Türkiye’nin gelişme kaydetmesi gereken göstergelerden biri, eğitim. Son yıllarda devlet bütçesi içinde eğitim sistemine yönelik kaynakların önemli ölçüde artırılması ve yapılan reformlara rağmen, Dünya Ekonomik Forumu’nun analizi çerçevesinde ‘erişim’, ‘kalite’ ve ‘eşitlik’ göstergelerinin esas alındığı eğitim kategorisi itibarıyla Türkiye, üst orta gelir grubundaki ülkeler arasında sekizinci sırada yer alıyor. Raporda bu durumun nedenleri arasında özellikle eğitime erişimde kız çocuklarının ve kadınların geride kalması vurgulanıyor.
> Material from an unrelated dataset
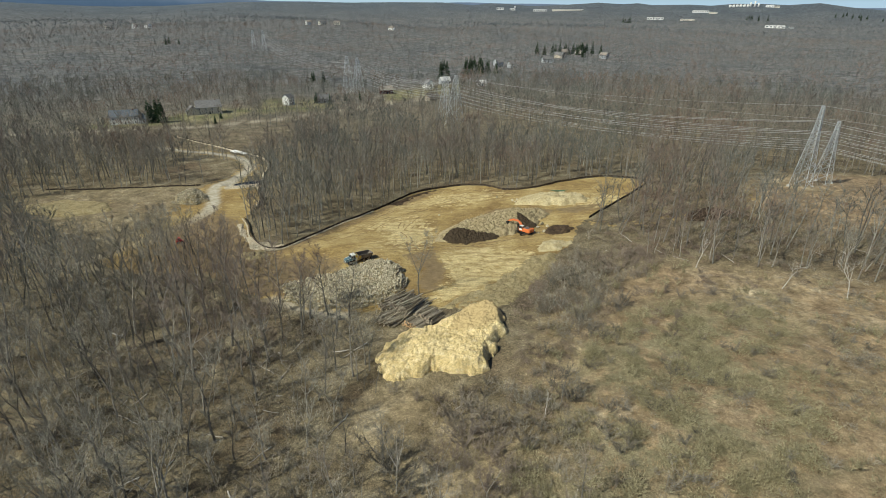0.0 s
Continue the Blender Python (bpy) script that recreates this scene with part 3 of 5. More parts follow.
heap("spoil_mound", SPOIL_RING, 2.2, 4.5, SPOIL, "broad heap of grey-brown spoil with dark damp faces", "mound", 0.35, 0.3, [(12, 186, 7, 1.6), (24, 191, 7, 2.2), (3.8, 177.6, 4, 1.0), (11.7, 173.4, 5, -0.9), (29, 181, 5, -1.3)], [([(-1.3, 170.7), (0.8, 177.1), (5.8, 177.6), (11.7, 176), (17.8, 175.1), (20.7, 172.5), (11.5, 168.1), (2.5, 167)], 1.6), ([(26, 190), (26, 184), (24.8, 177.7), (32.8, 177.8), (33, 184), (30, 187)], 1.6)], 1.0, 2.0, 0.6, 0.9)
RIDGE_RING = [(28, 213), (31, 221), (40, 225), (52, 222), (59, 214), (57, 208), (48, 206), (38, 208)]
heap("clay_ridge", RIDGE_RING, 1.7, 3.0, RIDGE, "low pale ridge of dug clay and stones", "mound", 0.7, 0.3, [(45, 213, 8, 0.8)], None, 0.35, 3.0)
heap("dark_soil_heap", [(32.8, 175.7), (36, 181), (42, 182), (46, 178), (42.8, 173.8), (36.8, 172.7)], 1.1, 2.5, DARKSOIL, "small heap of dark damp soil beside the excavator", "mound", 0.5, 0.3, (), None, 0.4, 4.0)
heap("dark_soil_heap", [(84, 179), (88, 186), (98, 189), (104, 184), (98, 178), (90, 176)], 1.8, 3.5, DARKSOIL, "old heap of dark soil among bare trees", "mound", 0.7, 0.3, (), None, 0.4, 5.0)
heap("soil_bank", [(-2.3, 119.6), (5.1, 125), (13, 135.2), (20.3, 145.8), (27.1, 155.8), (35.3, 157.2), (33.9, 148.8), (29.2, 139), (21.8, 127.6), (14.1, 118.1), (4.5, 115)], 0.3, 3.0, BANKSOIL, "low brown bank of soil along the brush", "bank", 0.5, 0.3, [(27.5, 145.2, 4, 1.0), (32.1, 153.9, 3, 0.8)], None, 0.6, 6.0, 0.7, 0.5)
heap("soil_bank", [(29.2, 157), (37.5, 159.3), (41.7, 165.6), (35.7, 168.6), (29.5, 164.3)], 1.0, 2.5, RIDGE, "small rounded pile of pale soil", "mound", 0.6, 0.25, (), None, 0.4, 6.5)
heap("soil_strip", [(-27, 225), (-16, 240), (-5, 248), (-3, 245.5), (-12, 238), (-22, 223)], 0.35, 1.6, DARKSOIL, "strip of dark churned soil along the silt fence", "mound", 0.6, 0.2, (), None, 0.5, 9.0)
heap("soil_bank", [(-74, 384), (-58, 384), (-40, 376), (-38, 370), (-56, 375), (-72, 379)], 1.2, 3.0, DARKSOIL, "long low bank of dark soil in a woodland clearing", "bank", 0.8, 0.3, (), None, 0.4, 5.5)
heap("soil_pile", [(-182, 216), (-170, 226), (-150, 224), (-140, 212), (-156, 204), (-172, 206)], 1.3, 4.0, BANKSOIL, "low pile of brown stripped topsoil", "mound", 1.0, 0.3, (), None, 0.4, 7.0)
for ring, mat, label in (
    ([(-70, 173), (-62, 170), (-56, 173), (-60, 176), (-68, 179), (-76, 189), (-81, 200), (-84, 199), (-78, 187)], STRAW, "strip of pale straw mulch along the silt fence"),
    ([(-72, 170), (-66, 172), (-60, 166), (-64, 160), (-71, 164)], BANKSOIL, "patch of grey stony soil beside the fence"),
    ([(-106.5, 245), (-100, 248.4), (-91, 252.6), (-89.5, 248), (-97, 244.4), (-104, 241.6)], STRAW, "pale sandy apron beside the pond"),
):
    heap("mulch_strip", ring, 0.35, 1.5, mat, label, "mulch", 0.6, 0.12, (), None, 0.5, 8.0)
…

Türkiye’nin zayıf olduğu bir başka alan istihdam. ‘Üretken istihdam’ ile ‘ücret ve ücret dışı tazminatlar’ göstergelerinin ele alındığı istihdam kategorisinde Türkiye, 19. sırada. Raporda, istihdama katılımda kadın ve erkekler arasındaki farklılık ile ücret ve ücret dışı tazminatlar göstergesi çerçevesinde Türkiye’nin işsizlik sigortası performansının düşük olduğu üzerinde durulduğu görülüyor.
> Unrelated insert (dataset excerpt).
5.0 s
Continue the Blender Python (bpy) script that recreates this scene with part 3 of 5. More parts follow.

Diğer taraftan, Türkiye’nin güçlü olduğu alanların başında altyapı kalitesi var. Türkiye, bu gösterge itibarıyla kendi kategorisindeki ülkeler arasında ikinci sırada yer alıyor.
Kadınlar-orta sınıf
Dünya Ekonomik Forumu, raporda Türkiye’de kadınların işgücü piyasasına daha çok katılması gerektiğini ve bunun halihazırda büyümekte olan orta sınıfı daha da genişleteceğini belirtiyor. Dünya Ekonomik Forumu’na göre, kalkınmanın cinsiyet eşitliği temelinde gerçekleştirilmesi, Türkiye’nin orta gelir tuzağından çıkmasını da beraberinde getirecek. Yani, bir anlamda daha fazla kadın işgücü, daha fazla yetenek ve daha fazla yaratıcılık demek oluyor. Tabii bu noktada, işgücü piyasasında kadın ve erkek arasındaki ücret uçurumuyla mücadele etmemiz gerektiğini de unutmamamız gerekiyor.
Genç işsizlik...
Doğrudan işgücü piyasasına odaklanan bir başka tavsiye, işgücü piyasasının diğer bir dezavantajlı grubu olan gençlere yönelik. Raporda, genç nüfusta genel işsizlik oranının üzerinde seyreden ve neredeyse iki katına ulaşan işsizlik oranının azaltılabilmesi için eğitim sisteminin iş piyasasının talep ettiği becerileri kazandırmadaki rolünün iyileştirilmesi gerektiğinin altı çiziliyor. Dünya Ekonomik Forumu’na göre, eğitim sisteminin çıktıları - gelir düzeyinden bağımsız şekilde - daha adil olmalı.
Gündemde olmalı
Küresel ekonomik durgunluğa karşılık Türkiye G20 ülkeleri içinde hala en yüksek büyüme oranına sahip ülkelerden biri konumunda. Toplumun tüm kesimlerini kapsayan bir büyüme, şüphesiz Türkiye’yi orta gelir tuzağından kurtaracaktır.